▶ [Brief]: Below are some entries. Copy each line that holds the string "this".

____ Extracted records

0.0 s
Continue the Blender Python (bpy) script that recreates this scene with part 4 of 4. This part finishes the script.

________
____ Extracted records

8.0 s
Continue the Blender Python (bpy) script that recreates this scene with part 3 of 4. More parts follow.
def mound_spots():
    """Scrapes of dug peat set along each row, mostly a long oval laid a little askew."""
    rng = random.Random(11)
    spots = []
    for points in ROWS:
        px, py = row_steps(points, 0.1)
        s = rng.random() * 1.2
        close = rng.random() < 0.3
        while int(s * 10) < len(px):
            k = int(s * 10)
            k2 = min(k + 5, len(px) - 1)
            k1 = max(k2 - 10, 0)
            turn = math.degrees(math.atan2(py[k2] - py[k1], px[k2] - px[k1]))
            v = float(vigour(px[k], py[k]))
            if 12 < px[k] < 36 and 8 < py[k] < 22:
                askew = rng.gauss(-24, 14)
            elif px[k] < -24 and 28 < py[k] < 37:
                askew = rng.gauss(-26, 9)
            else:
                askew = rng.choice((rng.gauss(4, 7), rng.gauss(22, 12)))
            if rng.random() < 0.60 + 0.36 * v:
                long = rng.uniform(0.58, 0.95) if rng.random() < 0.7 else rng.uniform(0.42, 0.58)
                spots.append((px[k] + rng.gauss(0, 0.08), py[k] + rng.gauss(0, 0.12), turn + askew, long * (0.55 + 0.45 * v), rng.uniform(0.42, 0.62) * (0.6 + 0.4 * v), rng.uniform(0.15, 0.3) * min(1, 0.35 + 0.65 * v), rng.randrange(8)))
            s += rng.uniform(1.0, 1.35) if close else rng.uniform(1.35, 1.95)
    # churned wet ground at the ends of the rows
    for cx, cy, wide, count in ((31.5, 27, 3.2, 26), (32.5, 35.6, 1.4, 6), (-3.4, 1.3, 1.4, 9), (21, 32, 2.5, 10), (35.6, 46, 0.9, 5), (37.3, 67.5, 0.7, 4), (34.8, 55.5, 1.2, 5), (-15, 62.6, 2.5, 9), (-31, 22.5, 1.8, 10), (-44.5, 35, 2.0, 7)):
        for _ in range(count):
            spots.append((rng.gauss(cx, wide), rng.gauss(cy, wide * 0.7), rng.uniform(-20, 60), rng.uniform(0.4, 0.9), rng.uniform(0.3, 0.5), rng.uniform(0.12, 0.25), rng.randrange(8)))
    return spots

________
____ Extracted records

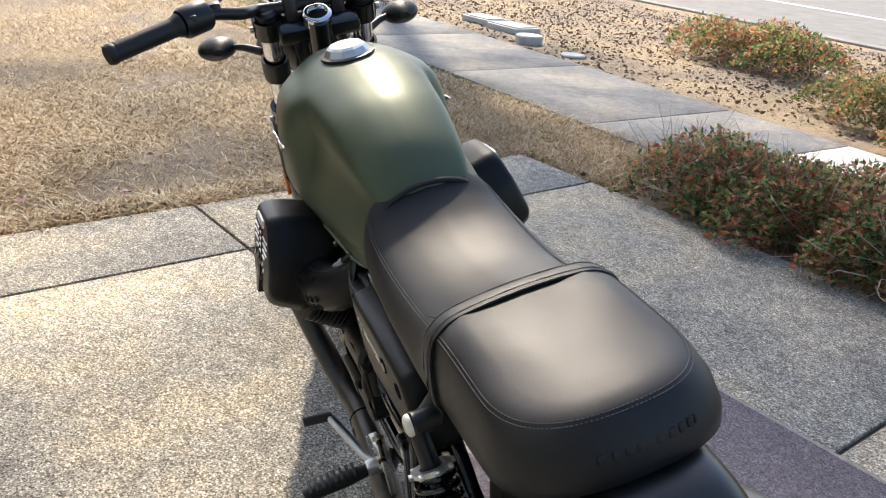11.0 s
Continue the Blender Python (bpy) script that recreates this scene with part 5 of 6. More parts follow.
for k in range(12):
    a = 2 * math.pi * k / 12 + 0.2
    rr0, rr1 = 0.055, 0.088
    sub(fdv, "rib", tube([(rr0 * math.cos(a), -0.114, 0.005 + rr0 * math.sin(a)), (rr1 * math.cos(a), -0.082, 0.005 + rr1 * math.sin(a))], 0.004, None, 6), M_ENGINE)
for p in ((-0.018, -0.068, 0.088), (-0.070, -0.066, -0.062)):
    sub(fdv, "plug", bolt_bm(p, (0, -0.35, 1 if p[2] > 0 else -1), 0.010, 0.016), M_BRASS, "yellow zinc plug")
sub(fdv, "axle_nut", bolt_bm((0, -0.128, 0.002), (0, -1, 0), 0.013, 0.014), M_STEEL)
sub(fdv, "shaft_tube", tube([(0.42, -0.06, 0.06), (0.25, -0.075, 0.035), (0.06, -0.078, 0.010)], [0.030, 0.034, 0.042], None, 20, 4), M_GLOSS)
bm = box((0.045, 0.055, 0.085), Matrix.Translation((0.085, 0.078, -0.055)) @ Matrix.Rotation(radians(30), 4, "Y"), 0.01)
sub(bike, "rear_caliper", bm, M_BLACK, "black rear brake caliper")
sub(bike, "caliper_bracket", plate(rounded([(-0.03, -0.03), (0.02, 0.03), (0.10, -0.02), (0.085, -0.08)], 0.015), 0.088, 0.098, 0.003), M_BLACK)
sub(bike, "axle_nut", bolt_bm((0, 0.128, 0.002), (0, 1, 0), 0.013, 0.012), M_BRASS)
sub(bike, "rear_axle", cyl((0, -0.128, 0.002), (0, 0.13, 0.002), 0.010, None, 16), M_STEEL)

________

▶ [Expected answer]:
Continue the Blender Python (bpy) script that recreates this scene with part 4 of 4. This part finishes the script.
Continue the Blender Python (bpy) script that recreates this scene with part 3 of 4. More parts follow.
Continue the Blender Python (bpy) script that recreates this scene with part 5 of 6. More parts follow.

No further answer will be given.